● Your objective:
Your task is to give the listing below back word for word, pictures excluded.
↓
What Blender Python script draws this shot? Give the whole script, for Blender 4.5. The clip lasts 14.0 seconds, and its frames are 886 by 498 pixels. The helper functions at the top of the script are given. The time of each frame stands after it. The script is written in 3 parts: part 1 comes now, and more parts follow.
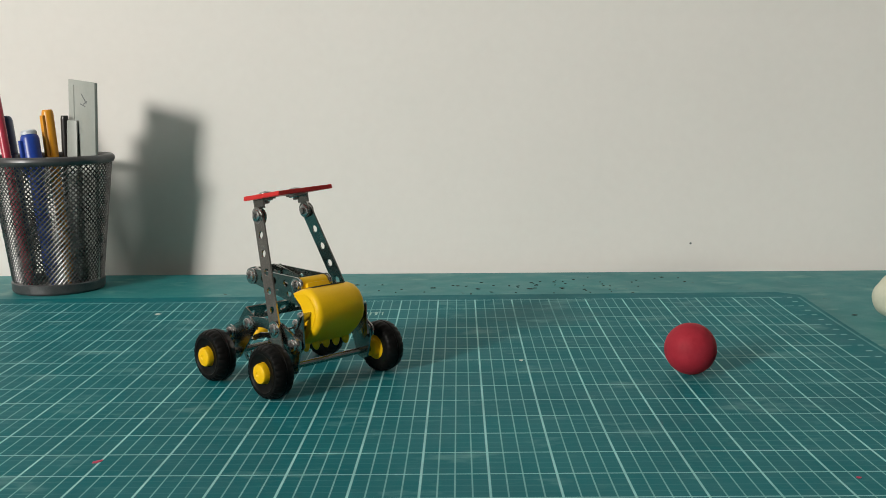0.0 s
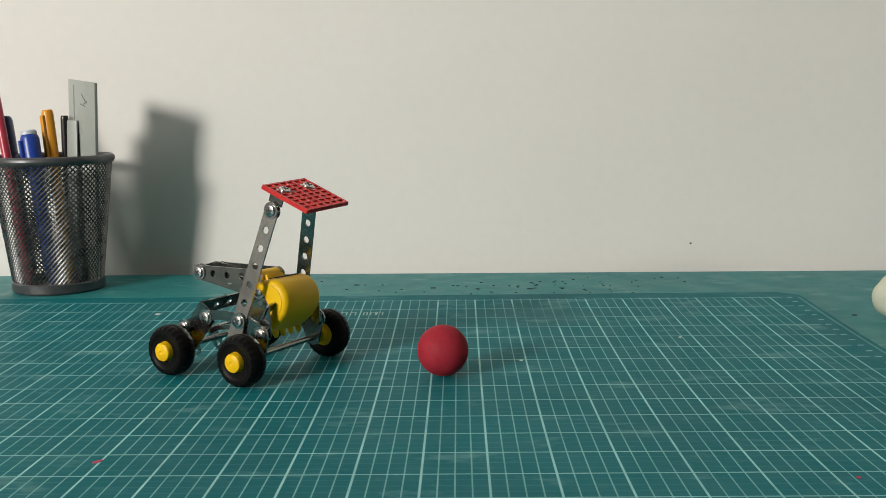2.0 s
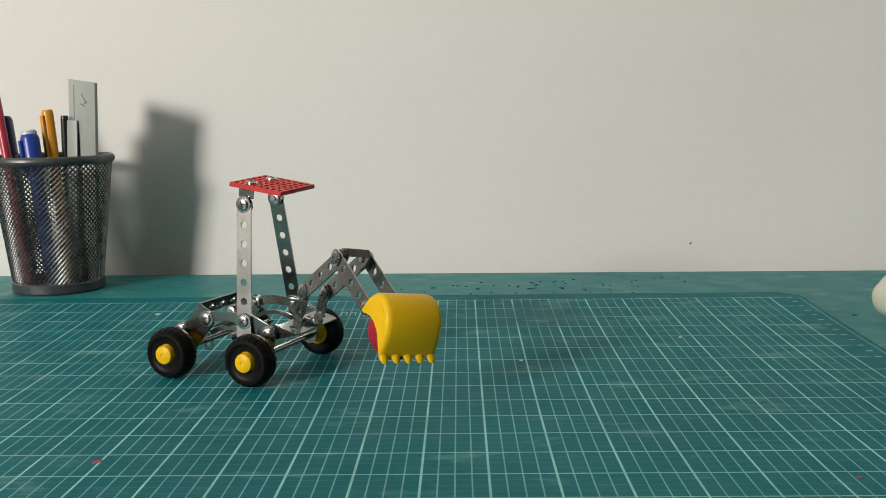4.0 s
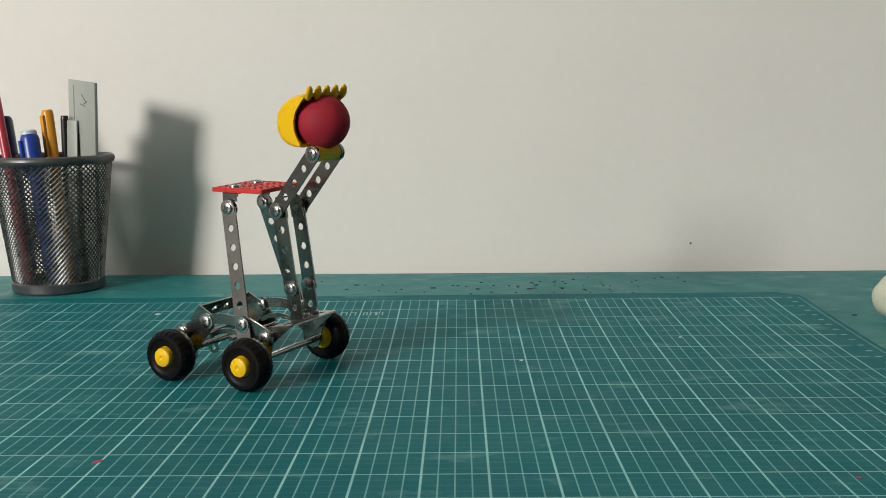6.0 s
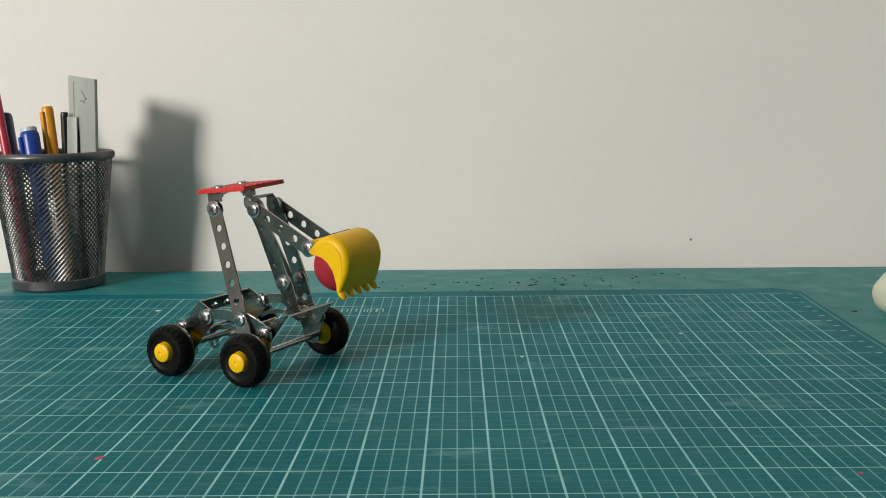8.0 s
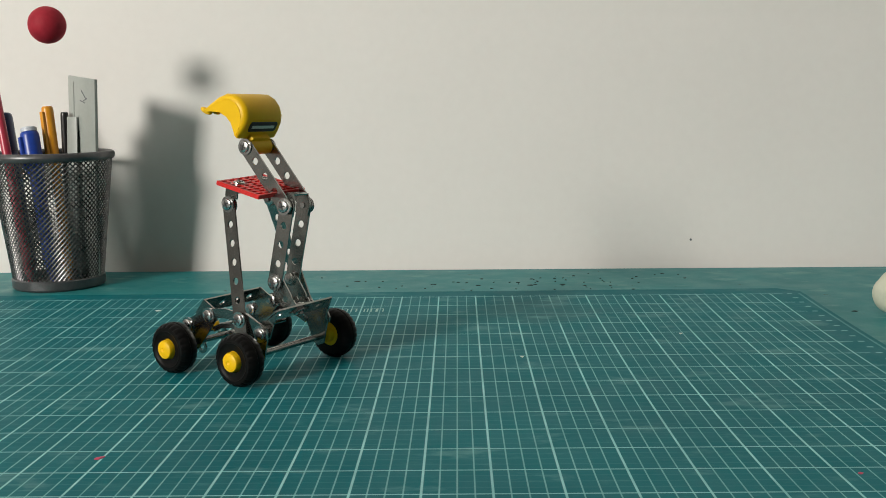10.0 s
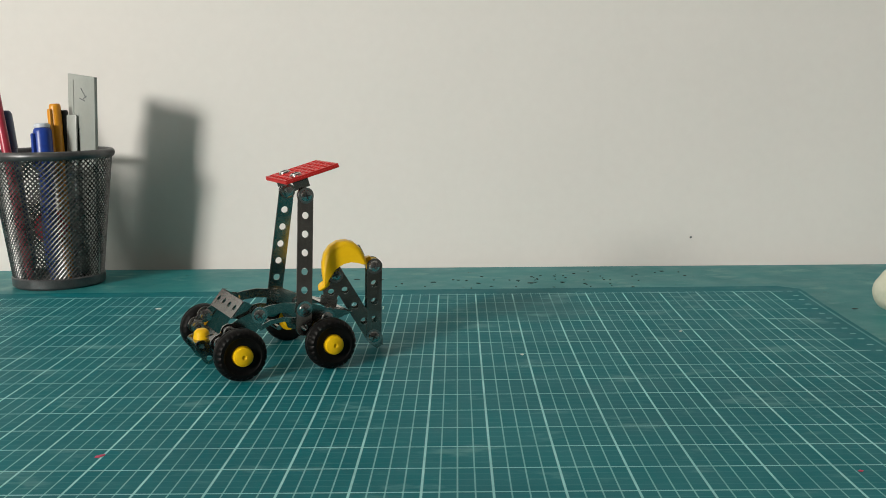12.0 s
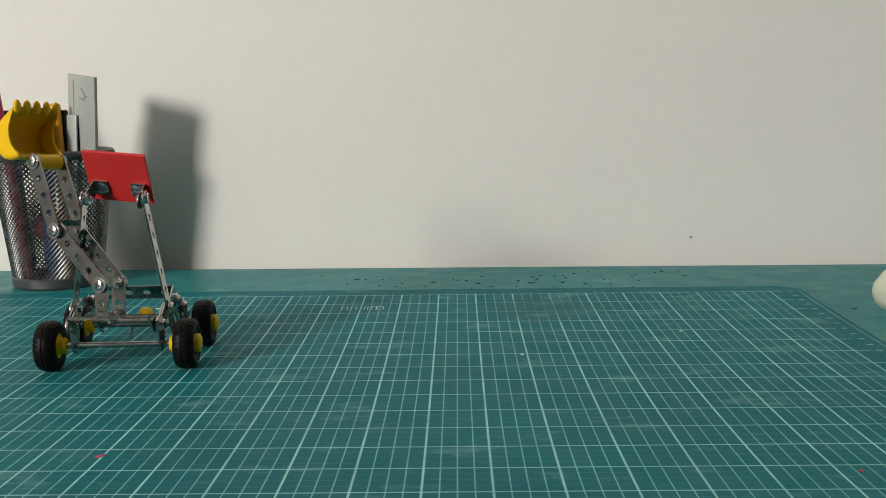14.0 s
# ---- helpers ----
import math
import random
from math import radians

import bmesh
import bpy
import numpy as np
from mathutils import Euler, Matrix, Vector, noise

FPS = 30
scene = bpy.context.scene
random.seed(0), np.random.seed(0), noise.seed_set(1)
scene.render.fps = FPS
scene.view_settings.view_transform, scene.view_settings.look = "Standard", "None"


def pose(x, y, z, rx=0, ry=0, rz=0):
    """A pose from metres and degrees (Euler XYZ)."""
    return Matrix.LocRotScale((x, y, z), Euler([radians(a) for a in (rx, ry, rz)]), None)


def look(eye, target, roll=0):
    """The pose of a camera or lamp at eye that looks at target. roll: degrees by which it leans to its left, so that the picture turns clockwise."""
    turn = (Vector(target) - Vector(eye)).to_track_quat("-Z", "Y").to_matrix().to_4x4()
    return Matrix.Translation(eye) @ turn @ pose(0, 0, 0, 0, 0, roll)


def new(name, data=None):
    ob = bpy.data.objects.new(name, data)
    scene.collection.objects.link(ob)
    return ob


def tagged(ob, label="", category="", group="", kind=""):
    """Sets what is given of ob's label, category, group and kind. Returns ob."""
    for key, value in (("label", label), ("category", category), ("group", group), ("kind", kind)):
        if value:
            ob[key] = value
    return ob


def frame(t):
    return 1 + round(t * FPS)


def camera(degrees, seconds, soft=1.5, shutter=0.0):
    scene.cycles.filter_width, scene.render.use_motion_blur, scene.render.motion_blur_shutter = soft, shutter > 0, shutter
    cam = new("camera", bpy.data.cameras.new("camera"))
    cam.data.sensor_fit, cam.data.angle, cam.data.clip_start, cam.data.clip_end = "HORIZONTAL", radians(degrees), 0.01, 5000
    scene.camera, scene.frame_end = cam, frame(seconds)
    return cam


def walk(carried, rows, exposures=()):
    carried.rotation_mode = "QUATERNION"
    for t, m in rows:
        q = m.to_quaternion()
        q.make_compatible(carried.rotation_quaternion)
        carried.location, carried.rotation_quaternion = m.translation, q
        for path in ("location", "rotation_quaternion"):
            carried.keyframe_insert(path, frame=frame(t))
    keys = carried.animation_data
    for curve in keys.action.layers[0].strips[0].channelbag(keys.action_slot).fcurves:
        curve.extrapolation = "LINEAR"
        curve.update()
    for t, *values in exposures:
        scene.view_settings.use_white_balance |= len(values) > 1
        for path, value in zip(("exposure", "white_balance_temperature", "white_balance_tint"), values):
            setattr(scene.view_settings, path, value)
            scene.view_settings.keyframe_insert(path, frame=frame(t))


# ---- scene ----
↑
● Correct output:
What Blender Python script draws this shot? Give the whole script, for Blender 4.5. The clip lasts 14.0 seconds, and its frames are 886 by 498 pixels. The helper functions at the top of the script are given. The time of each frame stands after it. The script is written in 3 parts: part 1 comes now, and more parts follow.
0.0 s
2.0 s
4.0 s
6.0 s
8.0 s
10.0 s
12.0 s
14.0 s
# ---- helpers ----
import math
import random
from math import radians

import bmesh
import bpy
import numpy as np
from mathutils import Euler, Matrix, Vector, noise

FPS = 30
scene = bpy.context.scene
random.seed(0), np.random.seed(0), noise.seed_set(1)
scene.render.fps = FPS
scene.view_settings.view_transform, scene.view_settings.look = "Standard", "None"


def pose(x, y, z, rx=0, ry=0, rz=0):
    """A pose from metres and degrees (Euler XYZ)."""
    return Matrix.LocRotScale((x, y, z), Euler([radians(a) for a in (rx, ry, rz)]), None)


def look(eye, target, roll=0):
    """The pose of a camera or lamp at eye that looks at target. roll: degrees by which it leans to its left, so that the picture turns clockwise."""
    turn = (Vector(target) - Vector(eye)).to_track_quat("-Z", "Y").to_matrix().to_4x4()
    return Matrix.Translation(eye) @ turn @ pose(0, 0, 0, 0, 0, roll)


def new(name, data=None):
    ob = bpy.data.objects.new(name, data)
    scene.collection.objects.link(ob)
    return ob


def tagged(ob, label="", category="", group="", kind=""):
    """Sets what is given of ob's label, category, group and kind. Returns ob."""
    for key, value in (("label", label), ("category", category), ("group", group), ("kind", kind)):
        if value:
            ob[key] = value
    return ob


def frame(t):
    return 1 + round(t * FPS)


def camera(degrees, seconds, soft=1.5, shutter=0.0):
    scene.cycles.filter_width, scene.render.use_motion_blur, scene.render.motion_blur_shutter = soft, shutter > 0, shutter
    cam = new("camera", bpy.data.cameras.new("camera"))
    cam.data.sensor_fit, cam.data.angle, cam.data.clip_start, cam.data.clip_end = "HORIZONTAL", radians(degrees), 0.01, 5000
    scene.camera, scene.frame_end = cam, frame(seconds)
    return cam


def walk(carried, rows, exposures=()):
    carried.rotation_mode = "QUATERNION"
    for t, m in rows:
        q = m.to_quaternion()
        q.make_compatible(carried.rotation_quaternion)
        carried.location, carried.rotation_quaternion = m.translation, q
        for path in ("location", "rotation_quaternion"):
            carried.keyframe_insert(path, frame=frame(t))
    keys = carried.animation_data
    for curve in keys.action.layers[0].strips[0].channelbag(keys.action_slot).fcurves:
        curve.extrapolation = "LINEAR"
        curve.update()
    for t, *values in exposures:
        scene.view_settings.use_white_balance |= len(values) > 1
        for path, value in zip(("exposure", "white_balance_temperature", "white_balance_tint"), values):
            setattr(scene.view_settings, path, value)
            scene.view_settings.keyframe_insert(path, frame=frame(t))


# ---- scene ----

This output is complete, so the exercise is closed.